What happens when an empire falls? The example we don’t want to emulate is Western Rome, where classical civilization essentially dissolved and most of the former Roman lands in Western Europe fell into a retrenchment of economic contraction and desperate subsistence, ultimately resulting in feudalism. A slightly better example is Britain, which lost its world-girding empire in the last half of the 20th century but is still a relatively functional place, at least compared to 5th century Europe. Then again the complete history of British decline has not yet been written, and the word “Brexit” does not yet appear in it—but it will. Imperial Russia collapsed into violent revolution, civil war, and totalitarian genocide for most of the 20th century. That example isn’t too rosy either.
The true elephant in the room here is climate change. The collapse of American empire is not happening in a vacuum. If we are (fill in the blank—5 years away?) from a radical termination, or at least significant change, in the American polity, we are 10-15 years away, at most, from the general collapse of industrial civilization due to climate change and environmental factors. This means we will be trying to pick up the pieces of our broken post-imperial society amidst a ferocious assault by sea level rise, heat waves, superstorms, emergent diseases and military conflict over refugee migration and dwindling resources. There will also be a significant relationship between American imperial collapse and what we might euphemistically call the Great Slowdown, meaning the end of growth economies on planet Earth for all time. While I do not believe human civilization will literally terminate as a result of climate change, no more so than European society terminated in 476, the process of adapting to climate change looks to me much more like 6th century Western Europe or 1920s Russia than it does like the genteel retrenchment of the British empire at the tail end of the 20th century. After our empire is gone I don’t think we’ll be sipping Earl Grey and watching The Great British Baking Show. If the American empire collapsed in, say, 1945, we might have had a few decades’ head start to figure out what to do with ourselves before the Great Slowdown hits. As it is, we don’t have any time left.
If my analysis sounds pessimistic, I suppose it is—but that’s if you define American exceptionalism, or the refusal to engage with historical precedent, as necessary components of “optimism.” Unlike the media think pieces warning about impending fascism, which seem contractually bound to end with admonitions to “protect voting rights!,” or climate change stories that use language like “last chance” or “there’s still hope” or “we must change course now” (all of which are true), I don’t have a coda that will mitigate, encapsulate, or call to action. If I lived in Rome in 466 and happened to know that my empire would fall in ten years’ time, I’m not sure what else I would do other than to set my affairs in order to prepare in reasonable fashion for any eventuality. Just as American exceptionalism is not the exemption from the laws of history that patriotic politicians think it is, sober understanding of the trajectory of our society confers no magic benefit either.

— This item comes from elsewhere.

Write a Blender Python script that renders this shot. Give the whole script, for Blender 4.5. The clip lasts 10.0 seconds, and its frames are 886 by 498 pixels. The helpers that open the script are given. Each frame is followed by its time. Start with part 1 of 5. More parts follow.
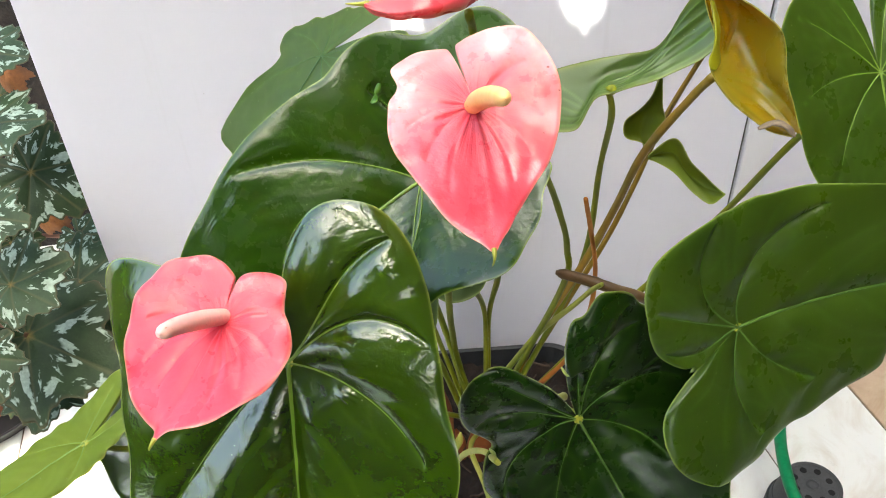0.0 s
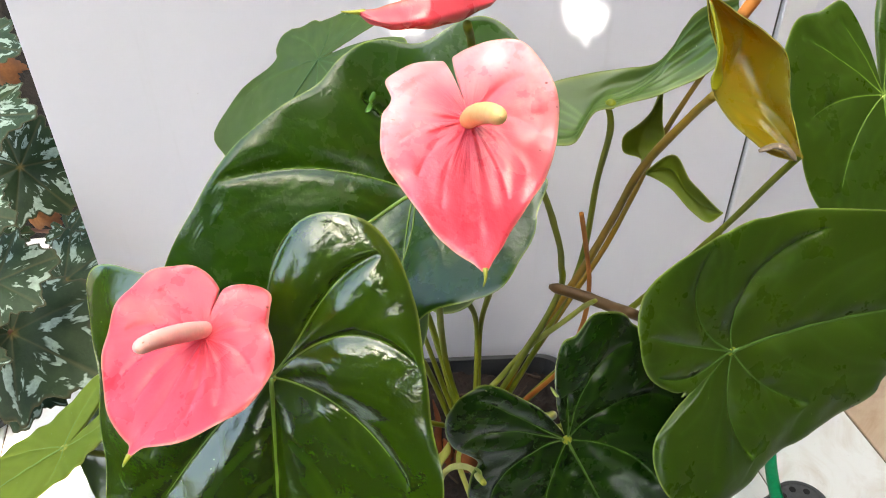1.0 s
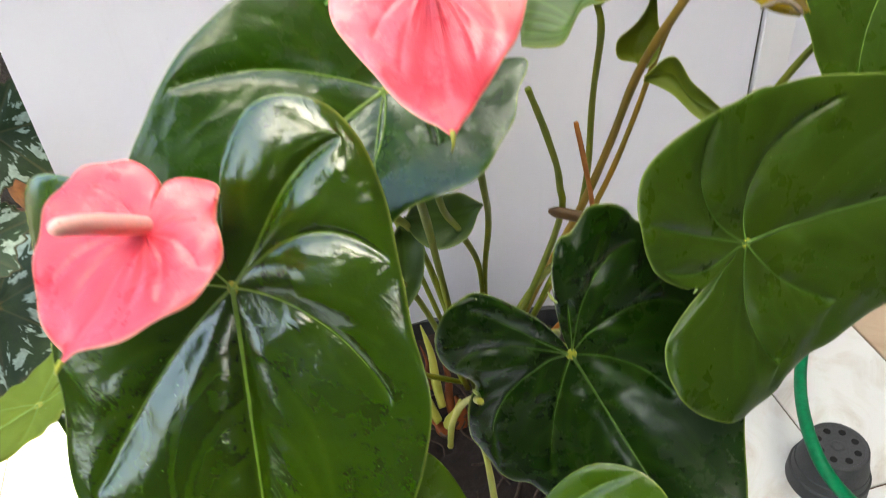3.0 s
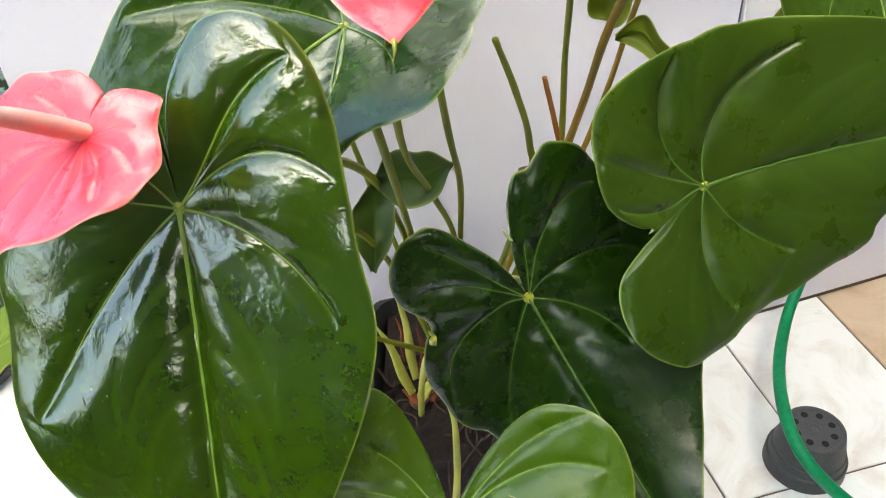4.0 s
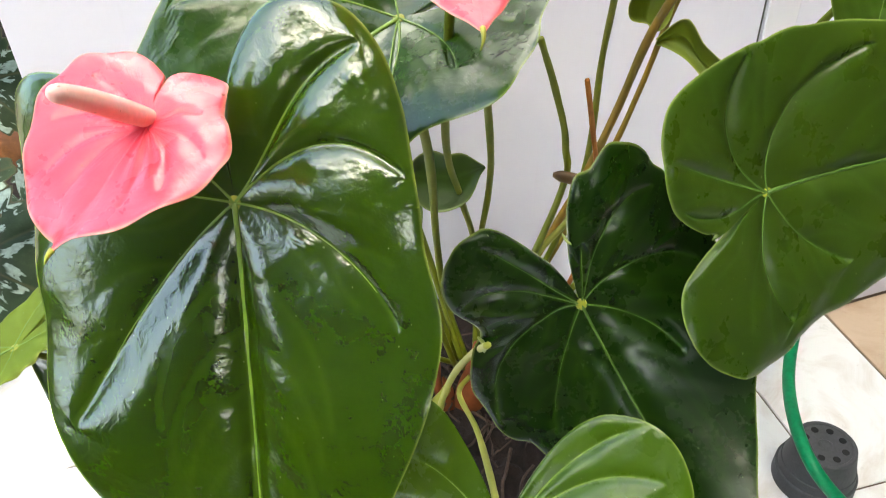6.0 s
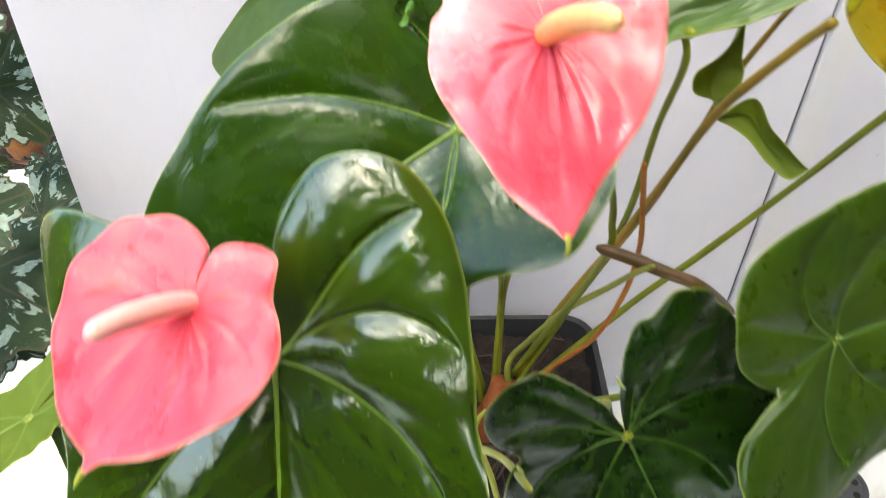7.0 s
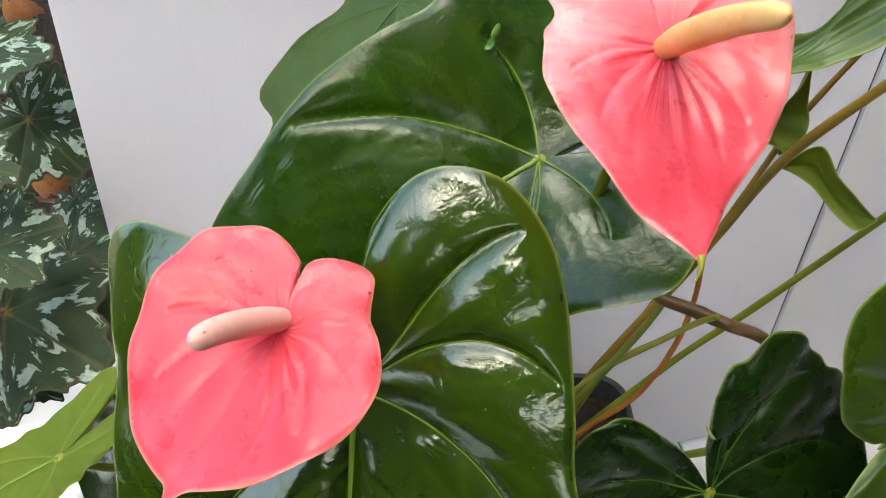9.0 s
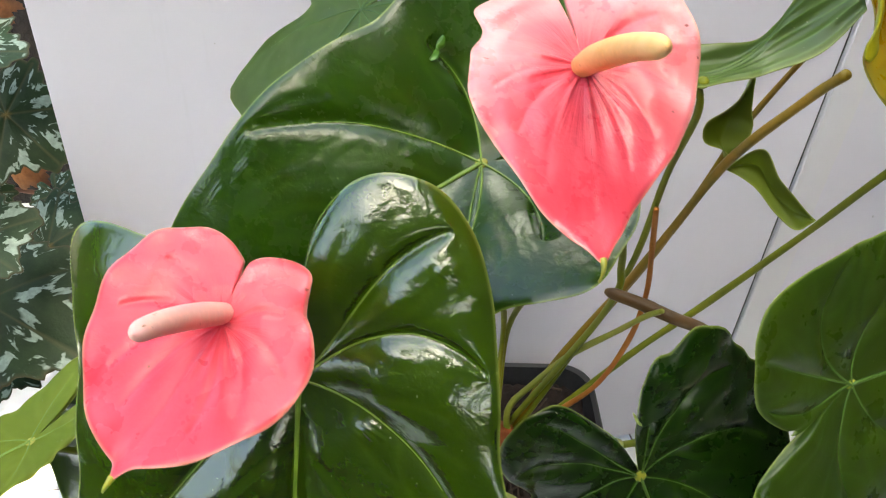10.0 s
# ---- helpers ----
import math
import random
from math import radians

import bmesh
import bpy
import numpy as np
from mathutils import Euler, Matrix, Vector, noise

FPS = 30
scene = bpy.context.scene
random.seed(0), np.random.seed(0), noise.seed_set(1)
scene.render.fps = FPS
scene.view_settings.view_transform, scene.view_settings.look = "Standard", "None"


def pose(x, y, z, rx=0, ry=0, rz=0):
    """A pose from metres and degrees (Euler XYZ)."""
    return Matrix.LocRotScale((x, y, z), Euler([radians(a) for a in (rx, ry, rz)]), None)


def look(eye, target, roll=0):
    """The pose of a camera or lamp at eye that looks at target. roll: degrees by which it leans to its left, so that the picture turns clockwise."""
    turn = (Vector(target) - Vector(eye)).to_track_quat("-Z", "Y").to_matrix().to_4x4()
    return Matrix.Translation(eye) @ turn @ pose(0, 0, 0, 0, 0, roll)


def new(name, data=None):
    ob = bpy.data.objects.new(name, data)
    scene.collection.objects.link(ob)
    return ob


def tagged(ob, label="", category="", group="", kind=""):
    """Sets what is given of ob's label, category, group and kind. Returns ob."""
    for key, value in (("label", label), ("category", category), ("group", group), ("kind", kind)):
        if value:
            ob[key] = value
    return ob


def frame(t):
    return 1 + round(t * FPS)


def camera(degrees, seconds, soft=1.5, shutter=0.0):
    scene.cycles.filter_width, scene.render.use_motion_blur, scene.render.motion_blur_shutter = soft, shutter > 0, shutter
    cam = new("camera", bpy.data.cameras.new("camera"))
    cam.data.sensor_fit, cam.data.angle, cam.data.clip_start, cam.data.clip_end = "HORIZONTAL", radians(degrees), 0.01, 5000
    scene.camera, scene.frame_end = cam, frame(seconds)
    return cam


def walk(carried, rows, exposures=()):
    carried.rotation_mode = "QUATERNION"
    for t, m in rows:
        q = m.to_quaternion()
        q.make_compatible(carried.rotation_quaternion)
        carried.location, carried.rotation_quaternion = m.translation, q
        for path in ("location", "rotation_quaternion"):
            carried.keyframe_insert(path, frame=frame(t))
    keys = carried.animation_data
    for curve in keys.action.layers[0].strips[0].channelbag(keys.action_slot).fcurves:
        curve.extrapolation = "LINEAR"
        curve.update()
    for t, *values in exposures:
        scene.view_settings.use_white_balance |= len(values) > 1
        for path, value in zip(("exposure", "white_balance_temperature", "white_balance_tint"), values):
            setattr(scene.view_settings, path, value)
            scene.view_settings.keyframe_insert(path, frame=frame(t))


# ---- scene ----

But isn’t talking about it, and thinking about it, at least worth the exercise? I could not have stopped the fall of Western Rome in 476 or the Russian Revolution of 1917 even if I had known precisely the circumstances of their coming. I can’t stop the collapse of American empire either. But I do believe we owe this world-historical event some sober and reasoned contemplation, if only because self-honesty seems a little bit more mature than self-delusion.